_Set exercise_. Would you transcribe the listing that follows, character for character, and omit its images?

_Raw data_.
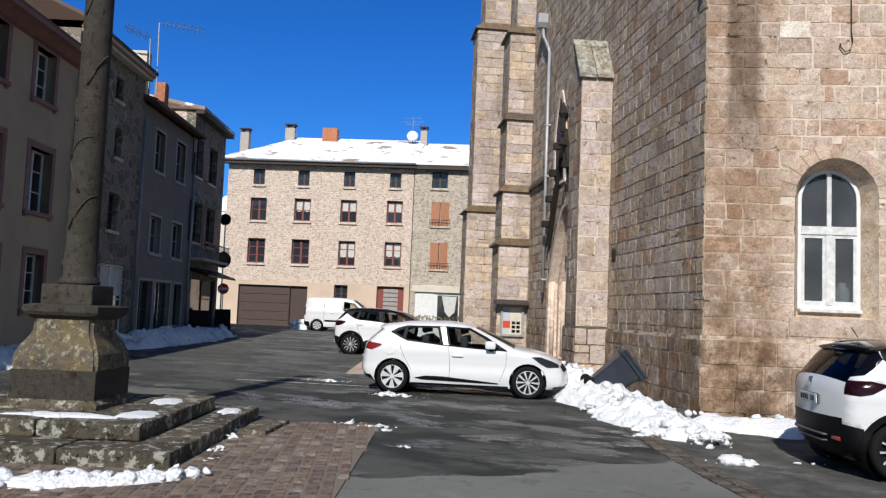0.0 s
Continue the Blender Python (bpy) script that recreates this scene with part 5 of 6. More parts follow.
def snow_roof(name="snow_on_roof", lo=0.565, hi=0.63):
    s = Nodes(name)
    n = s.noise(0.6, 6, 0.62, s.co((1, 1, 2.5)))
    base = s.mix(s.step(n, lo, hi), (0.86, 0.87, 0.90), (0.30, 0.22, 0.17))
    s.bump(s.noise(3.5, 5), 0.5, 0.05)
    return s.done(base, 0.7, 0, 0.3)


M_snowroof = snow_roof()
M_thinsnow = snow_roof("thin_snow_on_tiles", 0.44, 0.52)

# the long house across the square
F_H = Matrix.Translation((0, 0, 1.7)) @ Matrix.Scale(1.12, 4) @ Matrix.Translation((0, 0, -1.7)) @ frame_of(-32.8, 35.8, 24.0)
hh = thing("apartment_house", "long three-storey rubble stone house with snow on its roof", "house")
H_A = [(1.41, 2.08, 8.63, 9.56), (4.06, 4.73, 8.63, 9.56), (6.76, 7.42, 8.65, 9.55), (9.47, 10.13, 8.67, 9.55)]
H_B = [(1.32, 2.28, 6.52, 7.85), (3.92, 4.88, 6.56, 7.87), (6.64, 7.60, 6.57, 7.88), (9.35, 10.27, 6.62, 7.91)]
H_C = [(1.29, 2.32, 4.03, 5.47), (3.89, 4.92, 4.05, 5.48), (6.63, 7.62, 4.05, 5.48), (9.32, 10.30, 4.10, 5.50)]
GAR, GW, GD = (0.89, 4.95, 0.25, 2.76), (6.50, 7.29, 1.95, 2.92), (8.98, 10.55, 0.28, 2.94)
facade(hh, F_H, -0.1, 10.86, 3.0, 9.95, H_A + H_B + H_C, M_rubble, label="warm rubble stone upper wall")
facade(hh, F_H, -0.1, 10.86, -0.6, 3.0, [GAR, GW, GD], M_pinkp, label="pinkish plastered ground floor")
shell(hh, F_H, -0.1, 10.86, 8.5, -0.6, 9.95, M_rubble)
part("eave_board", box_bm(-0.4, 11.0, -0.42, 0.0, 9.80, 10.02), M_eave, hh, "", F_H)
part("gutter", tube_bm([(-0.45, -0.47, 10.02), (11.0, -0.47, 10.02)], 0.07, 8), M_metalg, hh, "", F_H, True)
saddle(hh, F_H, -0.2, 10.9, 9.0, 10.02, 2.25, M_snowroof, 0.45, 0.16, 3.2, "tile roof under old snow", 0.0)
for i, wdw in enumerate(H_A):
    w = pane_window(hh, *wdw, fr=M_brownwood, rows=2)
    w.matrix_basis = F_H
for i, wdw in enumerate(H_B):
    pane_window(hh, *wdw, fr=M_maroon, rows=2, curtain=(0.0, 0.45, 0.4, 0.4)[i]).matrix_basis = F_H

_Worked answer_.
0.0 s
Continue the Blender Python (bpy) script that recreates this scene with part 5 of 6. More parts follow.
def snow_roof(name="snow_on_roof", lo=0.565, hi=0.63):
    s = Nodes(name)
    n = s.noise(0.6, 6, 0.62, s.co((1, 1, 2.5)))
    base = s.mix(s.step(n, lo, hi), (0.86, 0.87, 0.90), (0.30, 0.22, 0.17))
    s.bump(s.noise(3.5, 5), 0.5, 0.05)
    return s.done(base, 0.7, 0, 0.3)


M_snowroof = snow_roof()
M_thinsnow = snow_roof("thin_snow_on_tiles", 0.44, 0.52)

# the long house across the square
F_H = Matrix.Translation((0, 0, 1.7)) @ Matrix.Scale(1.12, 4) @ Matrix.Translation((0, 0, -1.7)) @ frame_of(-32.8, 35.8, 24.0)
hh = thing("apartment_house", "long three-storey rubble stone house with snow on its roof", "house")
H_A = [(1.41, 2.08, 8.63, 9.56), (4.06, 4.73, 8.63, 9.56), (6.76, 7.42, 8.65, 9.55), (9.47, 10.13, 8.67, 9.55)]
H_B = [(1.32, 2.28, 6.52, 7.85), (3.92, 4.88, 6.56, 7.87), (6.64, 7.60, 6.57, 7.88), (9.35, 10.27, 6.62, 7.91)]
H_C = [(1.29, 2.32, 4.03, 5.47), (3.89, 4.92, 4.05, 5.48), (6.63, 7.62, 4.05, 5.48), (9.32, 10.30, 4.10, 5.50)]
GAR, GW, GD = (0.89, 4.95, 0.25, 2.76), (6.50, 7.29, 1.95, 2.92), (8.98, 10.55, 0.28, 2.94)
facade(hh, F_H, -0.1, 10.86, 3.0, 9.95, H_A + H_B + H_C, M_rubble, label="warm rubble stone upper wall")
facade(hh, F_H, -0.1, 10.86, -0.6, 3.0, [GAR, GW, GD], M_pinkp, label="pinkish plastered ground floor")
shell(hh, F_H, -0.1, 10.86, 8.5, -0.6, 9.95, M_rubble)
part("eave_board", box_bm(-0.4, 11.0, -0.42, 0.0, 9.80, 10.02), M_eave, hh, "", F_H)
part("gutter", tube_bm([(-0.45, -0.47, 10.02), (11.0, -0.47, 10.02)], 0.07, 8), M_metalg, hh, "", F_H, True)
saddle(hh, F_H, -0.2, 10.9, 9.0, 10.02, 2.25, M_snowroof, 0.45, 0.16, 3.2, "tile roof under old snow", 0.0)
for i, wdw in enumerate(H_A):
    w = pane_window(hh, *wdw, fr=M_brownwood, rows=2)
    w.matrix_basis = F_H
for i, wdw in enumerate(H_B):
    pane_window(hh, *wdw, fr=M_maroon, rows=2, curtain=(0.0, 0.45, 0.4, 0.4)[i]).matrix_basis = F_H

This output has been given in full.